Work to do: Extract every line of the material that holds the string "with".

Given data:
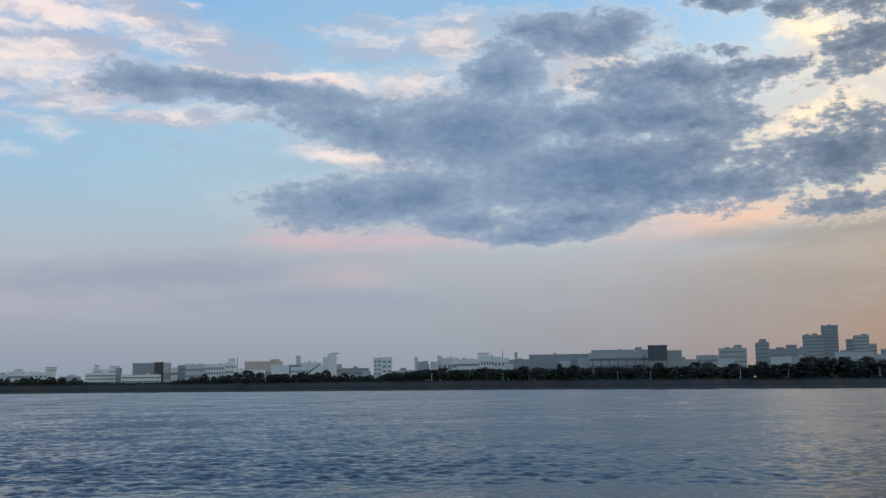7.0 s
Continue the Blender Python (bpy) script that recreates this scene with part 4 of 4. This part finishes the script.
# ---- landmarks ----
def incineration_plant():
    d = 1465
    c = thing("chimney", "tall slender grey chimney with a dark flaring fin", "chimney", facing(89.98, d, BASE))
    top = 149.5
    part("shaft", prism([(-6.0, -1), (5.6, -1), (5.3, top), (-5.4, top)], -4.5, 4.5), CHIMNEY, c)
    # flaring fin; its dark blue also paints in the chimney's shaded facet
    part("fin", prism([(0.5, -1), (7.5, -1), (6.6, 40), (5.65, 86), (4.6, 86), (3.2, 60), (1.2, 25)], -5.6, -4.6), SLATE, c, "tapering fin coloured dark for the shaded facet")
    part("cap", box((-.05, 0, top + 1), (9.6, 8, 2.4), bevel=.4), ROOF, c)
    part("rim", box((-.05, 0, top - 1.2), (11.2, 9.4, 1.0), bevel=.2), SLATE, c)
    b = thing("boiler_house", "grey boiler house at the foot of the chimney", "building", facing(89.45, d + 12, BASE))
    part("wall", box((0, 12, 25), (18.5, 24, 53), bevel=.3), CHIMNEY, b)
    part("roof_rail", box((0, 12, 52), (17, 22, 1.0), bevel=.2), ROOF, b)
    h = thing("incinerator_hall", "long grey incinerator hall with a gently arched roof", "building", facing(93.4, d + 25, BASE))
    W = 174
    prof = [(-W / 2, -2), (W / 2, -2), (W / 2, 40.5)] + [(W / 2 - 20 - (W - 20) * k / 12, 45.0 + 3.2 * math.sin(math.pi * (k / 12) ** .8)) for k in range(13)]
    part("wall", prism(prof, 0, 70), CHIMNEY, h)
    part("roof_vent", box((38, 20, 48.6), (18, 14, 3.2), bevel=.3), ROOF, h)
    part("roof_vent", box((-28, 20, 49), (22, 14, 1.8), bevel=.3), ROOF, h)
    for x in (-70, -48, -22, 4):
        part("wall_panel", box((x, -.2, 20), (16, .6, 26), bevel=.1), GREY, h)
    part("loading_hood", box((-30, -3, 22), (14, 7, 8), bevel=.3), SLATE, h)


incineration_plant()


def gymnasium():
    t = thing("gymnasium", "dark gymnasium with a broad stepped roof and pale walls", "building", facing(85.45, 990, BASE, 8))
    part("wall", box((0, 22, 8), (58, 44, 20), bevel=.3), GREY, t)
    part("roof", prism([(-34, 17.5), (-30, 19), (-12, 24), (-6, 27), (14, 28), (26, 25.5), (34, 18.5), (32, 17.5)], -4, 50), ROOF, t)
    part("upper_roof", prism([(-8, 26.5), (-5, 29), (12, 29.4), (15, 27.5)], 6, 36), SLATE, t)
    for x in (-26, -16, -6, 4, 14, 24):
        part("buttress", box((x, -.6, 8), (1.4, 1.4, 19), bevel=.1), CHIMNEY, t)


gymnasium()


def spire_tower():
    t = thing("spire_tower", "slim grey tower with a pointed top on the skyline", "building", facing(87.73, 3000, BASE))
    part("shaft", box((0, 10, 36), (20, 20, 76), bevel=1), GREY, t)
    part("shoulder", box((0, 10, 77), (15, 15, 8), bevel=1), GREY, t)
    part("point", prism([(-6, 80), (6, 80), (3, 88), (.5, 95), (-.5, 95), (-3, 88)], 5, 15), GREY, t)


spire_tower()


def gate_bridge():
    """Twin-humped truss bridge far off over the bay."""
    d = 4500
    t = thing("gate_bridge", "far pale truss bridge with two humps over the bay", "bridge", facing(0.7, d))
    px = lambda az: d * radians(az - 0.7)
    ez = lambda el: 8 + d * math.tan(radians(el))
    deck = [(px(-2.6), ez(.42)), (px(-1.2), ez(.66)), (px(.3), ez(.76)), (px(2.0), ez(.78)), (px(3.4), ez(.64)), (px(4.2), ez(.5))]
    fine = np.linspace(deck[0][0], deck[-1][0], 40)
    dz = np.interp(fine, *zip(*deck))
    for w in (-10, 10):
        bm = bmesh.new()
        for i in range(39):
            add_bar(bm, (fine[i], w, dz[i]), (fine[i + 1], w, dz[i + 1]), 3, 3.5)
        part("deck_girder", bm, WHITE, t)
        for hump in ([(.12, .78), (.28, 1.14), (.6, 1.18), (.92, 1.13), (1.43, .84)], [(1.79, .84), (2.2, 1.05), (2.45, 1.12), (2.62, 1.12), (2.9, .70)]):
            pts = [(px(a), w, ez(e)) for a, e in hump]
            part("top_chord", tube(pts, 1.5, 6), PALE, t)
            xs = np.linspace(pts[0][0], pts[-1][0], 15)
            zs = np.interp(xs, [q[0] for q in pts], [q[2] for q in pts])
            zd = np.interp(xs, fine, dz)
            for i in range(14):
                part("web_post", bar((xs[i], w, zd[i]), (xs[i], w, zs[i] + .1), 1.2), PALE, t)
                a, b = ((xs[i], w, zd[i]), (xs[i + 1], w, zs[i + 1])) if i % 2 else ((xs[i], w, zs[i]), (xs[i + 1], w, zd[i + 1]))
                part("web_member", bar(a, b, 1.6), PALE, t)
    for a in (-2.2, -1.3, -.5, .6, 2.5, 3.2):
        part("pier", box((px(a), 0, 22), (9, 26, 52), bevel=1), CONCRETE, t)


gate_bridge()


def wind_turbine():
    d, hub = 2300, 66.0
    t = thing("wind_turbine", "white three-bladed wind turbine at rest behind the trees", "wind turbine", facing(3.14, d))
    part("tower", tube([(0, 0, 2), (0, 0, 35), (0, 0, hub)], [2.2, 1.8, 1.3], 12), WHITE, t)
    part("nacelle", box((0, -1, hub + .6), (3.2, 8, 3.2), bevel=.6), WHITE, t)
    part("hub", tube([(0, -5.4, hub + .6), (0, -6.6, hub + .6), (0, -7.4, hub + .6)], [1.6, 1.3, .4], 10), WHITE, t)
    for a in (-63, 57, 177):
        v = Vector((math.sin(radians(a)), 0, math.cos(radians(a))))
        o = Vector((0, -6.2, hub + .6))
        bm = bmesh.new()
        side = Vector((v.z, 0, -v.x))
        ring = []
        for k, w in ((.03, 1.0), (.15, 1.8), (.5, 1.2), (1, .35)):
            q = o + v * 27.5 * k
            ring.append([bm.verts.new(q + side * w * .5 * x + Vector((0, y * .25, 0))) for x, y in ((-1, 0), (0, 1), (1.3, 0), (0, -1))])
        for r0, r1 in zip(ring, ring[1:]):
            for j in range(4):
                bm.faces.new((r0[j], r0[(j + 1) % 4], r1[(j + 1) % 4], r1[j]))
        bm.faces.new(ring[0])
        bm.faces.new(ring[-1])
        part("blade", bm, WHITE, t)


wind_turbine()


def arch_bridge_far():
    d = 3200
    t = thing("far_arch_bridge", "pale steel arch bridge in the haze behind the trees", "bridge", facing(8.45, d))
    half, foot, rise = d * radians(1.75), 34.0, 29.0
    for w in (-9, 9):
        pts = [(half * (k / 12 - 1), w, foot + rise * (1 - (k / 12 - 1) ** 2)) for k in range(25)]
        part("arch_rib", tube(pts, 1.5, 6), CONCRETE, t)
        for k in range(2, 23, 2):
            part("hanger", bar((pts[k][0], w, 33), pts[k], .8), CONCRETE, t)
    for k in range(3, 22):
        x, z = half * (k / 12 - 1), foot + rise * (1 - (k / 12 - 1) ** 2)
        part("cross_beam", bar((x, -9, z), (x, 9, z), 1.0), CONCRETE, t)
    part("deck", box((0, 0, 32), (half * 2.3, 20, 3)), CONCRETE, t)
    for x in (-1, 1):
        part("pier", box((x * half, 0, 15), (8, 22, 34), bevel=1), CONCRETE, t)


arch_bridge_far()


def waterside_monuments():
    m = thing("white_beacon", "small white beacon tower on the shore", "beacon", facing(5.61, 1800, 4.5))
    part("plinth", box((0, 0, 1), (8, 8, 3), bevel=.2), WHITE, m)
    part("tower", tube([(0, 0, 2), (0, 0, 6), (0, 0, 9.5)], [2.6, 1.9, 1.5], 12), WHITE, m)
    part("gallery", tube([(0, 0, 9.2), (0, 0, 9.8)], [2.2, 2.2], 12), GREY, m)
    part("lantern", tube([(0, 0, 9.8), (0, 0, 12), (0, 0, 13.4)], [1.1, 1.1, .2], 10), WHITE, m)
    a = thing("arch_monument", "tall white arch beside the water", "monument", facing(7.68, 1812, 5.0))
    pts = [(11 * math.cos(math.pi * k / 20) if 2 < k < 18 else 11 * math.cos(math.pi * k / 20), 0, 3 + 18.5 * math.sin(math.pi * k / 20) ** .8) for k in range(21)]
    part("arch", tube(pts, [.95] * 21, 8), WHITE, a)
    part("foot", box((-11, 0, 1), (3.4, 3.4, 5), bevel=.2), WHITE, a)
    part("foot", box((11, 0, 1), (3.4, 3.4, 5), bevel=.2), WHITE, a)
    part("platform", box((-2, 2, 3.6), (34, 5, 1.1), bevel=.2), WHITE, a)
    part("ramp", bar((-19, 2, 3.4), (-37, 2, .2), 4, 1.0), WHITE, a)
    for x in (-4, 0, 4):
        part("railing_post", bar((x, 0, 4), (x, 0, 8), .4), CONCRETE, a)
    p = thing("pavilion", "low white waterside pavilion with columns", "building", facing(10.28, 1806, 4.0))
    part("wall", box((0, 8, 4), (54, 8, 8), bevel=.2), GREY, p)
    part("roof", box((0, 5, 9), (62, 18, 1.2), bevel=.3), WHITE, p)
    part("terrace", box((0, 2, 1.4), (62, 16, 1.2), bevel=.2), WHITE, p)
    for i in range(10):
        part("column", box((-28 + 56 * i / 9, -2.5, 5), (1.6, 1.4, 7.4), bevel=.1), WHITE, p)
    part("gable", prism([(-6, 4), (4, 4), (-1, 9)], -4, -2.8), ROOF, p)
    j = thing("jetty", "low white concrete jetty at the waterline", "jetty", facing(11.6, 1775, 0))
    part("slab", box((0, 0, .9), (44, 8, 1.4), bevel=.2), WHITE, j)
    for i in range(6):
        part("pile", box((-19 + 38 * i / 5, 0, -.6), (1.6, 6, 2.4), bevel=.1), CONCRETE, j)
    b = thing("buoy", "small red navigation buoy with a white-banded tower afloat", "buoy", Matrix.Translation(polar(-7.33, 139, 0)))
    part("float", tube([(0, 0, -.5), (0, 0, .1), (0, 0, .38), (0, 0, .5)], [.5, .66, .62, .3], 16), RED, b)
    for i in range(4):
        c, d = math.cos(i * 1.571 + .5), math.sin(i * 1.571 + .5)
        part("tower_leg", bar((.34 * c, .34 * d, .45), (.16 * c, .16 * d, 1.6), .09), RED, b)
    part("daymark", tube([(0, 0, .95), (0, 0, 1.0), (0, 0, 1.3), (0, 0, 1.34)], [.2, .3, .26, .18], 10), WHITE, b, "white band round the tower")
    part("platform", tube([(0, 0, 1.58), (0, 0, 1.66)], [.3, .3], 12), RED, b)
    part("lamp", tube([(0, 0, 1.66), (0, 0, 1.78), (0, 0, 1.98), (0, 0, 2.08)], [.1, .14, .12, .05], 8), WHITE, b)


waterside_monuments()


def lamp_post(az, label="slim pale lamp post on the bank"):
    d, z = shore(az)
    t = thing("lamp_post", label, "lamp post", facing(az, d + 31, z), group="lamp posts along the bank")
    part("pole", tube([(0, 0, -.5), (0, 0, 4), (0, 0, 8)], [.22, .18, .12], 6), WHITE, t)
    part("head", box((0, 0, 8.1), (1.2, .5, .4), bevel=.08), WHITE, t)
    return t


for a in (20.5, 24.2, 30.6, 38.4, 47.4, 51.3, 57.5, 59.25, 63.9, 66.3, 70.7, 72.9, 79.0):
    lamp_post(a)


def roof_mast(az, d, z0, z1):
    t = thing("roof_mast", "thin red and white roof mast", "mast", facing(az, d, z0), group="roof masts")
    h = z1 - z0
    part("lattice", tube([(0, 0, -3), (0, 0, h * .5), (0, 0, h)], [.7, .5, .25], 6), GREY, t)
    part("platform", box((0, 0, h * .55), (1.8, 1.8, .4), bevel=.05), RED, t)


roof_mast(51.3, 1285, 33, 47)
roof_mast(36.9, 1510, 27, 48)
roof_mast(24.9, 1810, 30, 45)


def slanted_roof():
    t = thing("lean_to_stair", "white building flank with a dark sloping roofline", "building", facing(41.0, 1395, BASE))
    part("wall", prism([(-13, -1), (13, -1), (13, 27), (8, 27), (-13, 12)], 0, 10), WHITE, t)
    part("roof_edge", prism([(-13.5, 12.2), (8, 27.4), (8, 29), (-13.5, 13.8)], -.6, 10.4), SLATE, t)


slanted_roof()


def dark_frame():
    """Open steel frame in front of the long hall."""
    t = thing("steel_frame", "open dark steel frame in front of a hall", "frame", facing(58.0, 1130, BASE))
    for i in range(9):
        part("post", bar((-36 + 9 * i, 0, 0), (-36 + 9 * i, 0, 25 + (3 if i == 6 else 0)), .9), ROOF, t)
    for z in (11, 17, 24):
        part("beam", bar((-40, 0, z), (40, 0, z), 1.1), ROOF, t)


dark_frame()


def waterside_signboard():
    d, z = shore(86.3)
    t = thing("signboard", "pale board on posts at the water's edge", "signboard", facing(86.3, d + 12, 4.2))
    part("board", box((0, 0, 3.0), (3.6, .3, 2.8), bevel=.05), CONCRETE, t)
    for x in (-1.6, 1.6):
        part("post", bar((x, .2, -2), (x, .2, 3), .3), GREY, t)


waterside_signboard()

The solution:
Continue the Blender Python (bpy) script that recreates this scene with part 4 of 4. This part finishes the script.
    c = thing("chimney", "tall slender grey chimney with a dark flaring fin", "chimney", facing(89.98, d, BASE))
    h = thing("incinerator_hall", "long grey incinerator hall with a gently arched roof", "building", facing(93.4, d + 25, BASE))
    t = thing("gymnasium", "dark gymnasium with a broad stepped roof and pale walls", "building", facing(85.45, 990, BASE, 8))
    t = thing("spire_tower", "slim grey tower with a pointed top on the skyline", "building", facing(87.73, 3000, BASE))
    t = thing("gate_bridge", "far pale truss bridge with two humps over the bay", "bridge", facing(0.7, d))
    p = thing("pavilion", "low white waterside pavilion with columns", "building", facing(10.28, 1806, 4.0))
    b = thing("buoy", "small red navigation buoy with a white-banded tower afloat", "buoy", Matrix.Translation(polar(-7.33, 139, 0)))
    t = thing("lean_to_stair", "white building flank with a dark sloping roofline", "building", facing(41.0, 1395, BASE))